Maura Brewer (United States, 1984) is a video artist based in Los Angeles and New York.
Maura Brewer makes investigative essay videos that explore the relationship between art, money and crime. Her practice is research-based and interdisciplinary, resulting in video, installation, writing, and drawing that draw together materials from a variety of sources. Her work combines documentary-style footage with hand-drawn animations, appropriated media, and public records, to create essayistic collages that tell stories about the financialization of art. Her projects aim to bridge the gap between the lived experiences of artists and the invisible legal and economic systems that govern and constrain their actions.
Brewer is a Guggenheim fellow, and a recipient of the Creative Capital Award and the Lens Award at the Los Angeles County Museum of Art. Her work has been shown internationally at venues including MoMA, Art in General, the MCA and the Centre d’Art Contemporain Genève, and her projects have received press coverage in outlets including Art in America, Bomb, Hyperallergic and the Paris Review. Brewer received her MFA from the University of California, Irvine in 2011 and was a Whitney Independent Study Program fellow in 2015. In addition to her art practice, Brewer works as a private investigator at Lynx Insights and Investigations in Los Angeles.

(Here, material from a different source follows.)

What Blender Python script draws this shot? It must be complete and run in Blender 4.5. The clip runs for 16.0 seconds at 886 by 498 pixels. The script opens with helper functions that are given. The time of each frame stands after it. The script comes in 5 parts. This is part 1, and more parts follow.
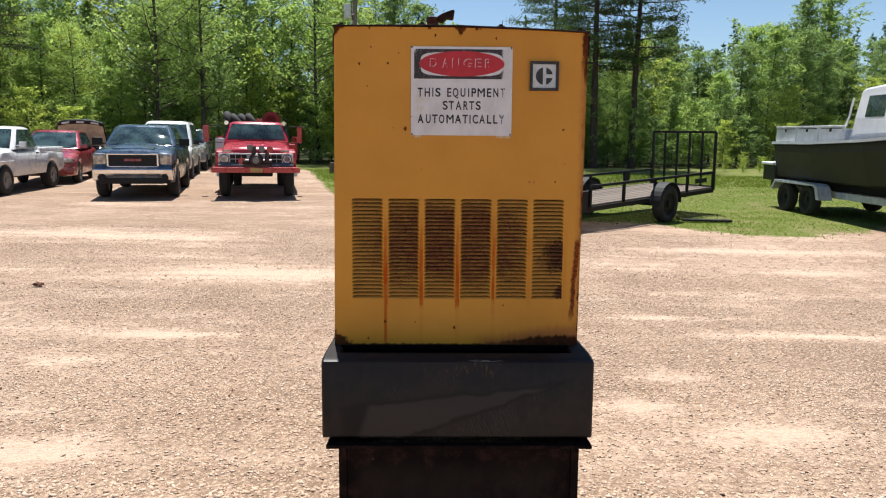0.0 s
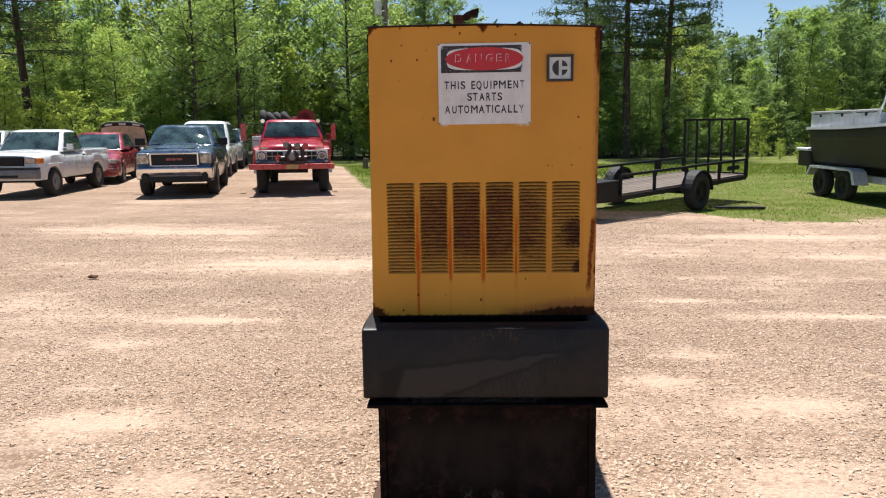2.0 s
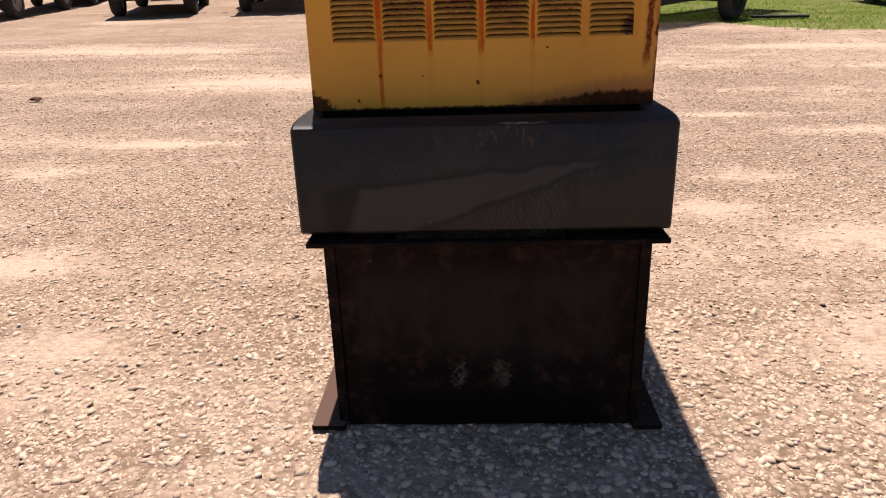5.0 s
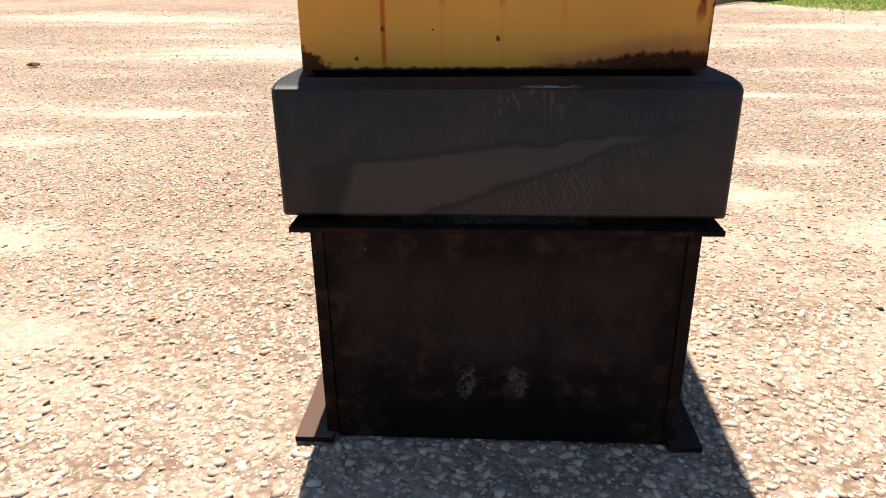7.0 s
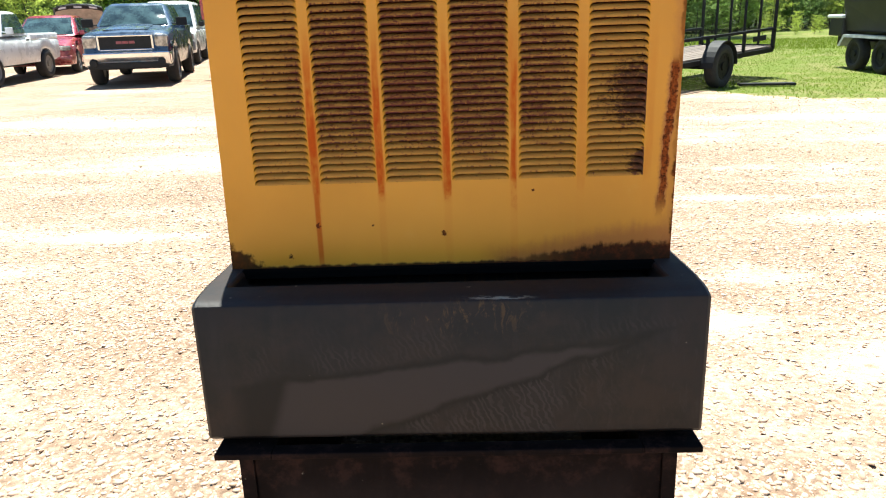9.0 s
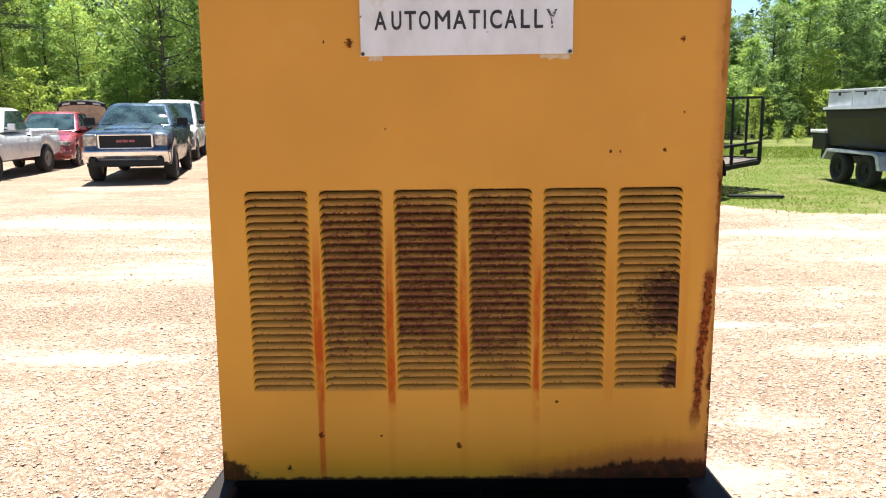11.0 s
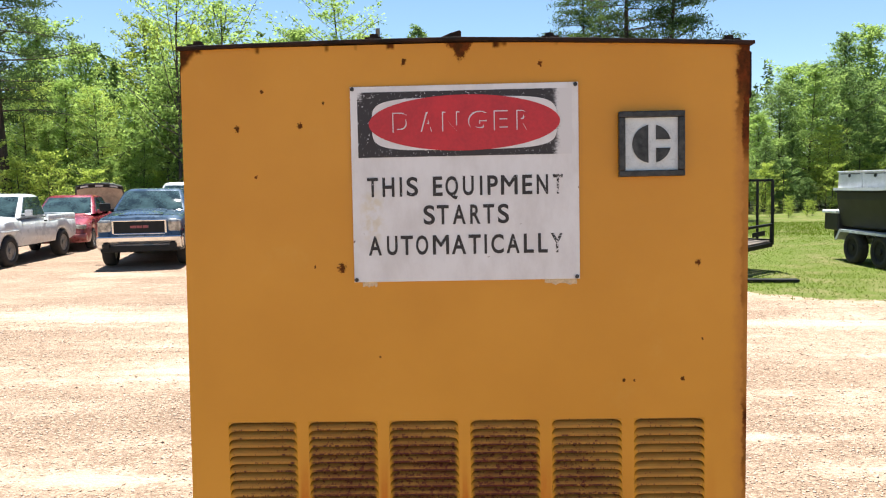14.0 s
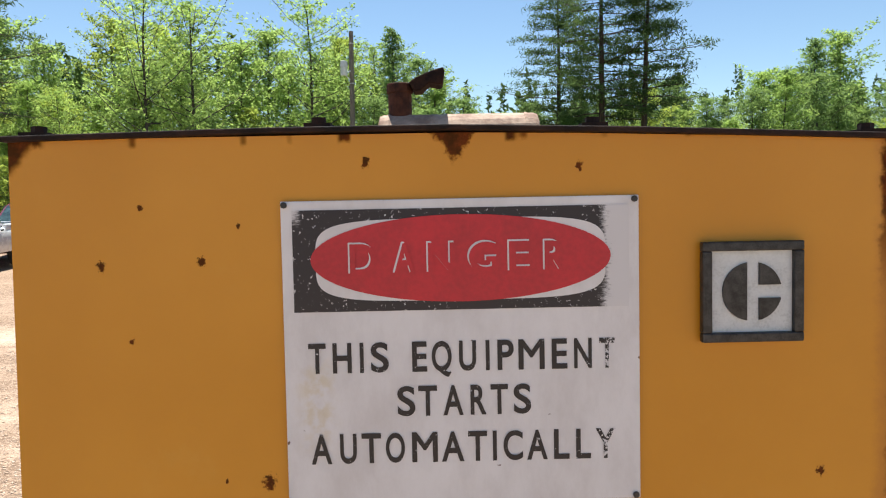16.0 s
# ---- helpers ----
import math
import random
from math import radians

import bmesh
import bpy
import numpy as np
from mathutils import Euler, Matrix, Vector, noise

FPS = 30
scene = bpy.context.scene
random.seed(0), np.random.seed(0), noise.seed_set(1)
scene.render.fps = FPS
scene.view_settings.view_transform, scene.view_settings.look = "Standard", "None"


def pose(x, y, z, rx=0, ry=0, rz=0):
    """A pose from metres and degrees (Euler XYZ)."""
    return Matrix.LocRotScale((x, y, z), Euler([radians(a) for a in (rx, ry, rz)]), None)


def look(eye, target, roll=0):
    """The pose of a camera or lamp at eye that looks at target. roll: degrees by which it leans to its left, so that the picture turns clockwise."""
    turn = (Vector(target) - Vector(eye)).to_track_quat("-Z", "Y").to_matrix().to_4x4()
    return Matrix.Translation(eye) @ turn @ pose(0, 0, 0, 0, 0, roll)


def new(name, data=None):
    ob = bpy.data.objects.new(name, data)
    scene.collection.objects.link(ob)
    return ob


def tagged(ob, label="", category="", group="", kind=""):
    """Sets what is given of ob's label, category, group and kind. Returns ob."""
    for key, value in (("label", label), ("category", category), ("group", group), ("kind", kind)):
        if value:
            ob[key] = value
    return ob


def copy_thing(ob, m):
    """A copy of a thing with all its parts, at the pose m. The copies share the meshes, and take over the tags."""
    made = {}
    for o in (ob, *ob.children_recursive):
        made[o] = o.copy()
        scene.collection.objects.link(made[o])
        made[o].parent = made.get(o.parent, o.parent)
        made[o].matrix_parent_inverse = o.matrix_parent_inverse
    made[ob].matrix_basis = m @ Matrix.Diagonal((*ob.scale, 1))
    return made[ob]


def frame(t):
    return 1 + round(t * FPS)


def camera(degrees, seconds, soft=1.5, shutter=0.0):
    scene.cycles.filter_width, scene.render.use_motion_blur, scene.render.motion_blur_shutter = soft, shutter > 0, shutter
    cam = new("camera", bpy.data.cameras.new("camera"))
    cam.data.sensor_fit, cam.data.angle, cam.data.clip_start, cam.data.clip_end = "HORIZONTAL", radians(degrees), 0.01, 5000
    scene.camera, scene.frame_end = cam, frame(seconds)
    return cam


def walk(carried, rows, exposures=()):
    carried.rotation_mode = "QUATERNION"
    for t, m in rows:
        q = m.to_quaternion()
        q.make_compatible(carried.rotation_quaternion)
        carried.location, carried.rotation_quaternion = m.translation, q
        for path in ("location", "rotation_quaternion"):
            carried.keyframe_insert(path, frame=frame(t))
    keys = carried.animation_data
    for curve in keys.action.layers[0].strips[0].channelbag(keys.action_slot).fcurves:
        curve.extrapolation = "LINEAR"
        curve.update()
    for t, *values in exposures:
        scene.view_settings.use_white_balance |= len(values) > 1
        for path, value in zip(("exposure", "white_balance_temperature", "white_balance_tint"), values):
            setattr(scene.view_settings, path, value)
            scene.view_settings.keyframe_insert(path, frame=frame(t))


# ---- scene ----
cam = camera(64.45, 16.0, 1.15)
PATH = [
    (0, (-0.066, 0.375, 1.685), (-0.069, 2.351, 1.377), 0.96),
    (0.5, (-0.037, 0.183, 1.686), (-0.076, 2.16, 1.385), -0.22),
    (1, (-0.022, 0.106, 1.673), (-0.087, 2.08, 1.354), 0.24),
    (1.5, (-0.029, 0.097, 1.673), (-0.114, 2.069, 1.349), -0.21),
    (2, (-0.036, 0.101, 1.663), (-0.135, 2.072, 1.339), -0.34),
    (2.5, (0.006, 0.186, 1.59), (-0.086, 2.132, 1.138), -1.24),
    (3, (0.052, 0.371, 1.52), (-0.053, 2.303, 1.012), -1.35),
    (3.5, (0.046, 0.54, 1.45), (-0.092, 2.427, 0.801), -1.96),
    (4, (-0.003, 0.711, 1.411), (-0.091, 2.589, 0.73), -1.70),
    (4.5, (-0.011, 0.895, 1.351), (-0.122, 2.75, 0.613), -1.40),
    (4.7, (0.001, 0.972, 1.32), (-0.119, 2.821, 0.566), -1.38),
    (6.8, (-0.027, 1.31, 1.22), (-0.144, 3.128, 0.394), -1.27),
    (7, (-0.012, 1.347, 1.188), (-0.163, 3.163, 0.365), -0.36),
    (7.5, (0.017, 1.434, 1.205), (-0.129, 3.248, 0.375), -1.45),
    (8, (0.024, 1.489, 1.256), (-0.097, 3.338, 0.503), -1.65),
    (8.5, (0.038, 1.543, 1.325), (-0.051, 3.416, 0.629), -1.76),
    (9, (0.044, 1.599, 1.398), (-0.047, 3.497, 0.774), -1.50),
    (9.5, (0.05, 1.633, 1.473), (-0.058, 3.555, 0.932), -1.88),
    (10, (0.028, 1.674, 1.559), (-0.082, 3.624, 1.129), -0.39),
    (10.2, (0.02, 1.7, 1.564), (-0.086, 3.653, 1.149), -0.17),
    (12.3, (-0.044, 1.796, 1.706), (-0.024, 3.774, 1.411), -0.76),
    (12.5, (-0.041, 1.809, 1.726), (-0.028, 3.789, 1.444), -0.47),
    (13, (-0.02, 1.829, 1.776), (-0.013, 3.816, 1.543), -0.88),
    (13.5, (-0.008, 1.848, 1.805), (-0.005, 3.838, 1.604), -0.46),
    (14, (0.007, 1.885, 1.855), (-0.087, 3.875, 1.684), -0.66),
    (14.5, (0.01, 1.929, 1.88), (-0.104, 3.919, 1.722), -0.38),
    (15, (-0.022, 2.025, 1.921), (-0.094, 4.018, 1.766), -0.84),
    (15.5, (-0.05, 2.146, 1.976), (-0.055, 4.138, 1.79), -0.85),
    (16, (-0.022, 2.326, 2.036), (-0.044, 4.319, 1.868), -0.63),
]
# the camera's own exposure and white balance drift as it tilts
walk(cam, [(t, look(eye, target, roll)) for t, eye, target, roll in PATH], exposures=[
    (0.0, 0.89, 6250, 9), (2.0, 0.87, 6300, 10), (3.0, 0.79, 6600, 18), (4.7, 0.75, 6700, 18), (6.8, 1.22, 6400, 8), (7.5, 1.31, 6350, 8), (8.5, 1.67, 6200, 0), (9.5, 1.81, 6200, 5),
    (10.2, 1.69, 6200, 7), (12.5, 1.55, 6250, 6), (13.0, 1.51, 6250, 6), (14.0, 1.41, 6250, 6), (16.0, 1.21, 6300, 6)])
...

During Brewer’s time at AiR 351, she will be working on The Plum Blossoms, a project that traces the history of a lost Matisse painting. The project documents Brewer’s investigation into the history of the painting, which was sold by the Matisse family to an unidentified buyer in 1970, disappeared for 35 years, and reemerged in 2005 when it was acquired by the Museum of Modern Art. Using the painting as a lens, the project will tell a story about the changing role of art in the late 20th and 21st centuries, the birth of the global art market, and its impact on the lives of working artists.